TASK DESCRIPTION => Repeat the material verbatim. Images are excluded from the copy.

PROVIDED RECORDS =>
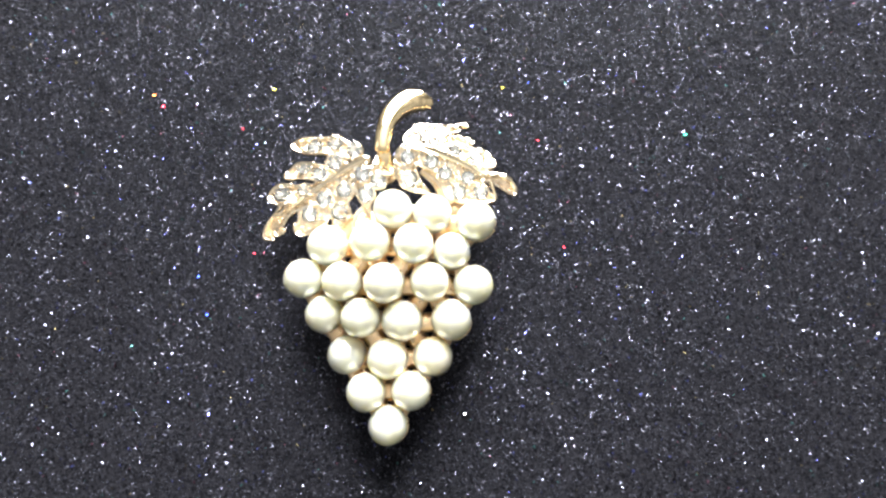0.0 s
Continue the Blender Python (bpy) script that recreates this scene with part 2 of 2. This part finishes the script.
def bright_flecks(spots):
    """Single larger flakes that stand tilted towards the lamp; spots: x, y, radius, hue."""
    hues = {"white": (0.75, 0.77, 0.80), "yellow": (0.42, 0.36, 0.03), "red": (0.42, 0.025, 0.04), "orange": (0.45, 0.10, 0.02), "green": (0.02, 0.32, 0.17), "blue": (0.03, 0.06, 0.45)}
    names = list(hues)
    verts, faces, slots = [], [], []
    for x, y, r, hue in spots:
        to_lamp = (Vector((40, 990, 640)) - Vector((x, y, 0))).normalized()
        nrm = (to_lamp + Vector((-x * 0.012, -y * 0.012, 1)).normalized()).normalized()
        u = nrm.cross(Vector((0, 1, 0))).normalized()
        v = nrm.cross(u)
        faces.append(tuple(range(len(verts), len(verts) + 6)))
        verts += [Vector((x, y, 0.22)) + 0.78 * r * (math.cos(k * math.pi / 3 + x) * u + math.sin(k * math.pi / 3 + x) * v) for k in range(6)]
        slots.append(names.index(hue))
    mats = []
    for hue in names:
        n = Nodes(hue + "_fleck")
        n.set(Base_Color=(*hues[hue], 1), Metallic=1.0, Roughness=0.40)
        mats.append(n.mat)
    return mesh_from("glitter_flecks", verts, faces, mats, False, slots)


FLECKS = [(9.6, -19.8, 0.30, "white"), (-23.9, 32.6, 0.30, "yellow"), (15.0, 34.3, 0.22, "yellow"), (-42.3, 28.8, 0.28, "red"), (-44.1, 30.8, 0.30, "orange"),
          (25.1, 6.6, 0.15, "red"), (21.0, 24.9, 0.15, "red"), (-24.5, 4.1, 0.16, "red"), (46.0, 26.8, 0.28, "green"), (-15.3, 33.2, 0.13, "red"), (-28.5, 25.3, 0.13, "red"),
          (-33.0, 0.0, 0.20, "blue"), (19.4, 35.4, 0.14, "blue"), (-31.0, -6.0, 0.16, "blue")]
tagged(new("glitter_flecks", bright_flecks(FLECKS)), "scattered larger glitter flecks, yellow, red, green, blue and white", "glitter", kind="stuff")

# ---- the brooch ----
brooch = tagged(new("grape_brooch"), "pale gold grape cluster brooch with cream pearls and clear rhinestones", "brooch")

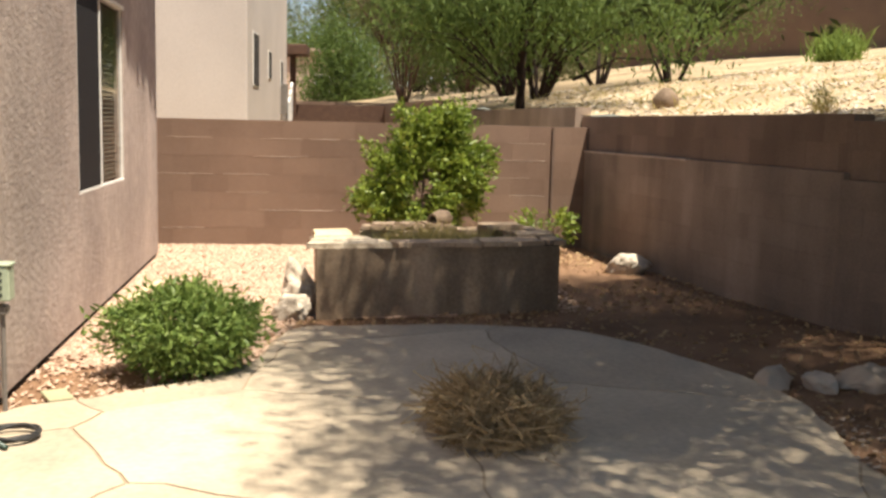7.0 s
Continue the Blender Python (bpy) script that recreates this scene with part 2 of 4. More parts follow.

EXERCISE SOLUTION =>
0.0 s
Continue the Blender Python (bpy) script that recreates this scene with part 2 of 2. This part finishes the script.
def bright_flecks(spots):
    """Single larger flakes that stand tilted towards the lamp; spots: x, y, radius, hue."""
    hues = {"white": (0.75, 0.77, 0.80), "yellow": (0.42, 0.36, 0.03), "red": (0.42, 0.025, 0.04), "orange": (0.45, 0.10, 0.02), "green": (0.02, 0.32, 0.17), "blue": (0.03, 0.06, 0.45)}
    names = list(hues)
    verts, faces, slots = [], [], []
    for x, y, r, hue in spots:
        to_lamp = (Vector((40, 990, 640)) - Vector((x, y, 0))).normalized()
        nrm = (to_lamp + Vector((-x * 0.012, -y * 0.012, 1)).normalized()).normalized()
        u = nrm.cross(Vector((0, 1, 0))).normalized()
        v = nrm.cross(u)
        faces.append(tuple(range(len(verts), len(verts) + 6)))
        verts += [Vector((x, y, 0.22)) + 0.78 * r * (math.cos(k * math.pi / 3 + x) * u + math.sin(k * math.pi / 3 + x) * v) for k in range(6)]
        slots.append(names.index(hue))
    mats = []
    for hue in names:
        n = Nodes(hue + "_fleck")
        n.set(Base_Color=(*hues[hue], 1), Metallic=1.0, Roughness=0.40)
        mats.append(n.mat)
    return mesh_from("glitter_flecks", verts, faces, mats, False, slots)


FLECKS = [(9.6, -19.8, 0.30, "white"), (-23.9, 32.6, 0.30, "yellow"), (15.0, 34.3, 0.22, "yellow"), (-42.3, 28.8, 0.28, "red"), (-44.1, 30.8, 0.30, "orange"),
          (25.1, 6.6, 0.15, "red"), (21.0, 24.9, 0.15, "red"), (-24.5, 4.1, 0.16, "red"), (46.0, 26.8, 0.28, "green"), (-15.3, 33.2, 0.13, "red"), (-28.5, 25.3, 0.13, "red"),
          (-33.0, 0.0, 0.20, "blue"), (19.4, 35.4, 0.14, "blue"), (-31.0, -6.0, 0.16, "blue")]
tagged(new("glitter_flecks", bright_flecks(FLECKS)), "scattered larger glitter flecks, yellow, red, green, blue and white", "glitter", kind="stuff")

# ---- the brooch ----
brooch = tagged(new("grape_brooch"), "pale gold grape cluster brooch with cream pearls and clear rhinestones", "brooch")

7.0 s
Continue the Blender Python (bpy) script that recreates this scene with part 2 of 4. More parts follow.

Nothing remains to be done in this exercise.